Emerging Reformers

Robert Muggah and Ilona Szabo de Carvalho on how emerging powers can lead efforts to reform the United Nations Security Council.

By: /
7 May, 2013
By: Ilona Szabó de Carvalho
Executive Director of the Igarapé Institute
Robert Muggah
By: Robert Muggah

Co-founder, Igarapé Institute; research director, SecDev Foundation

The tectonic plates of international order are shaking. Political and economic power is shifting away from the United States and European countries as it is redistributed across Asia and Latin America. Rising powers are reconfiguring the landscapes of multilateralism. Countries like Brazil, India, and South Africa are keenly attuned to these transformations in the global architecture and are aware that these changes offer the promise of progress, but also potential instability. Their diplomats are making no secret of their countries’ respective intentions to acquire permanent seats in the world’s top multilateral decision-making forum, the United Nations Security Council. It is only by sitting at this table, they argue, that they can influence the most important decision of them all – when and how to intervene in the interests of international peace and security.

There is universal consensus around the world that the United Nations and the Security Council need reforming. Virtually everyone agrees that it is a twentieth century institution ill-equipped to tackle twenty-first century challenges. After all, the Council is a product of the Allied victory during the Second World War. With its permanent members composed exclusively of the victors, the Council today seems not just anachronistic, but also unjust. And with the number of United Nations member states growing from 50 in the 1950s to more than 193 this year, the Council is less representative than ever. The status quo is no longer an option and change is inevitable.

Confronted with global crises ranging from financial collapse to climate change, and such vicious wars as the one in Syria, an effective United Nations is more urgent than ever. Paradoxically, at a time when it is urgently needed, the Council is paralyzed. As a result, it is rapidly losing credibility and risks, according to senior diplomats from Delhi to Brasilia, becoming the architect of its own irrelevance. While there appears to be widespread agreement about “why” reform of the Security Council is needed, there is less consensus over “how” this should be done, much less “who” should benefit from the redistribution of power. As a result, negotiators in the United Nations are stalling, dithering over procedural details rather than tackling the real issues.
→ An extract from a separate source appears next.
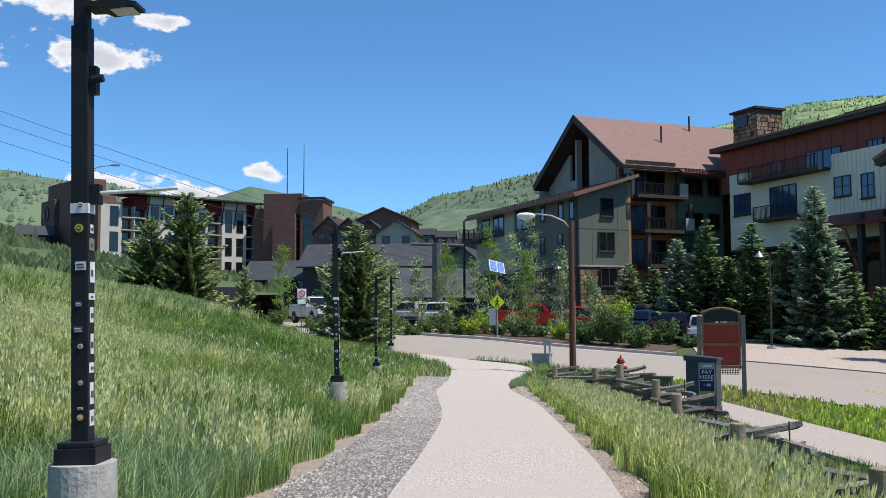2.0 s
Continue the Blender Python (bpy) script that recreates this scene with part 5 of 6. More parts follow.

Much of the debate on Security Council reform centers on enlarging its permanent membership beyond China, France, Russia, the United Kingdom, and the United States, or the so-called P-5. Calling themselves the G-4, Brazil, together with Germany, India, and Japan are the most vocal pretenders to the throne. Africa too is seeking two permanent seats, though it has yet to agree on its candidates. Meanwhile, regional rivals such as Italy and Pakistan, self-described as “united for consensus”, are frustrating progress. As a result, reforms are frozen. The last time changes occurred was in 1965, when a modest expansion increased the number of non-Permanent members of the Council from six to ten. There was a real prospect of Council enlargement in 2005, but this was put on ice. Even by the glacial standards of multilateral diplomacy, the pace is slow.

Notwithstanding this pessimistic scenario, countries like Brazil have an excellent chance at achieving a permanent seat in the Security Council, if they play their cards right. Brazil certainly has the requisite experience. The largest country in Latin America and one of the world’s largest economies, Brazil has served as a non-permanent member of the Council no fewer than ten times since the founding of the United Nations in 1945. Brazil is also a major troop contributing country to peacekeeping operations, most recently heading up the United Nations peace operations in Haiti. Brazil is also starting to introduce global norms which include the recent “responsibility while protecting” concept. It successfully launched a debate in the United Nations over how to expand the transparency of Security Council decisions and deepen commitments to protect civilians. And with deft diplomacy, the anxieties of regional players such as Argentina and Mexico at Brazil’s accession to the Council could be managed.

However, it is unlikely that Brazil will acquire permanent membership to the Security Council if it restricts its focus to technical negotiations inside the United Nations. At a minimum, it needs to leverage its vibrant civil society, including think tanks, businesses, and activist organizations, to engage other actors with the issue of reform. The urgency of Security Council reforms for addressing global peace and security issues must also be loudly debated by the civil societies of the P-5 countries. Rather than concentrating on changes in the form of the Security Council, Brazil and other rising powers should lead a debate on the function of a new, more legitimate and effective body. Brazil’s foreign ministry and civil society could start by setting out a compelling vision for what a reformed Security Council would do differently. The ongoing negotiations in the United Nations are not advancing Brazil’s cause and may be a step backward. These importance of these issues is simply too great for them to be left to negotiators alone.